Before you create your next “refactoring story”, read this

Refactoring is Good. Refactoring Stories are Not

Hrishikesh Karekar
2 min readOct 28, 2021

Scrum Masters and Agile coaches often advocate their teams to adopt refactoring; many also recommend teams to have refactoring stories and sometimes even refactoring sprints.

Refactoring is Good

Refactoring is an essential practice and fundamentally sound engineering. Code is almost always progressively improved. As a developer, I remember once having a eureka moment while having dinner. In the next 15 minutes, I logged in to my laptop and made minor changes to one of the javascript functions I was working on the entire day. The javascript function was already functional and “working.” Yet, the small abstraction I did, eliminated the necessity for an extra for loop and brought in some more modularity — without inherently changing any functionality.

As Jez Humble mentions in his tweet, the internal structure was improved while preserving the behavior.

Refactoring stories are not so good.

While refactoring is a valuable practice, can the same be said about refactoring stories and refactoring sprints? There are three fundamental reasons why I think, while refactoring is important, refactoring stories have no place on the backlog.

1. Always lose out against new features.

Refactoring stories fundamentally do not add value, and from a prioritization perspective, they will never be equal in status to a business feature. The backlog of refactoring stories constantly keeps on increasing and allocation of capacity for “refactoring stories” is often lip service.

2. Encourage lousy design with a “plan” to fix later (that rarely happens because of 1)

Teams often cut corners and make compromises ending up with spaghetti code when they shouldn’t, just because there is a fallback option to rely on a refactoring story or a refactoring sprint later in the cycle. Because of point 1, code quality drops, and the cost of change goes up, pushing teams into a vicious cycle.

3. Validation and verification of refactoring stories are either weak or very expensive.
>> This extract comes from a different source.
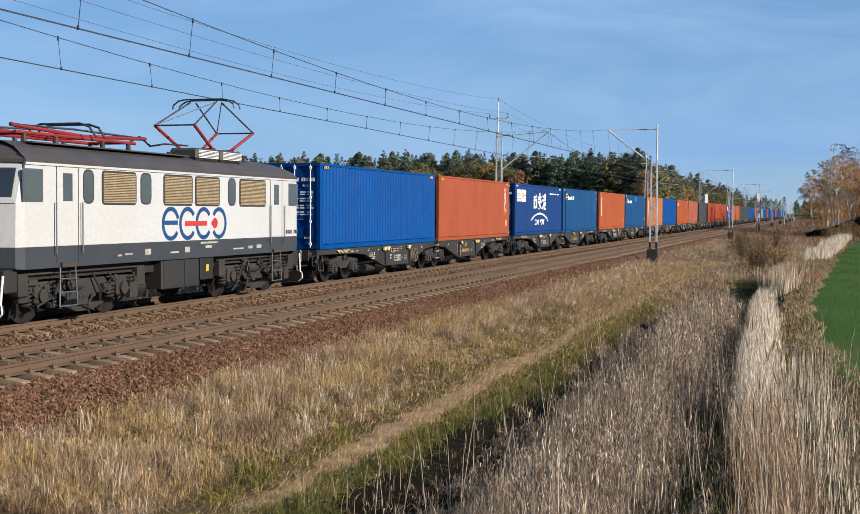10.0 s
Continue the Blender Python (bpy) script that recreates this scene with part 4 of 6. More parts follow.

The refactoring stories/sprints pattern is often seen in places with no TDD, and teams follow the traditional automation pyramid. The refactoring stories often do not go through the same rigor of tests as user stories. A weak validation and verification creates considerable potential for risk and could be an unintentional failure point. On the other extreme, some teams plan for “regression” after those refactoring sprints making the cost of change too high.

Instead of having refactoring stories or sprints,

  • Reduce the cost (and fear) of change by implementing good TDD practices, especially automated unit tests.
  • Refactor code when you are “touching” it during subsequent development
  • Classify work correctly. It is a technical story, not refactoring, if you are doing a redesign/rewrite that improves non-functional parameters. Define it with a clear boundary and acceptance criteria and let it get all the attention it deserves.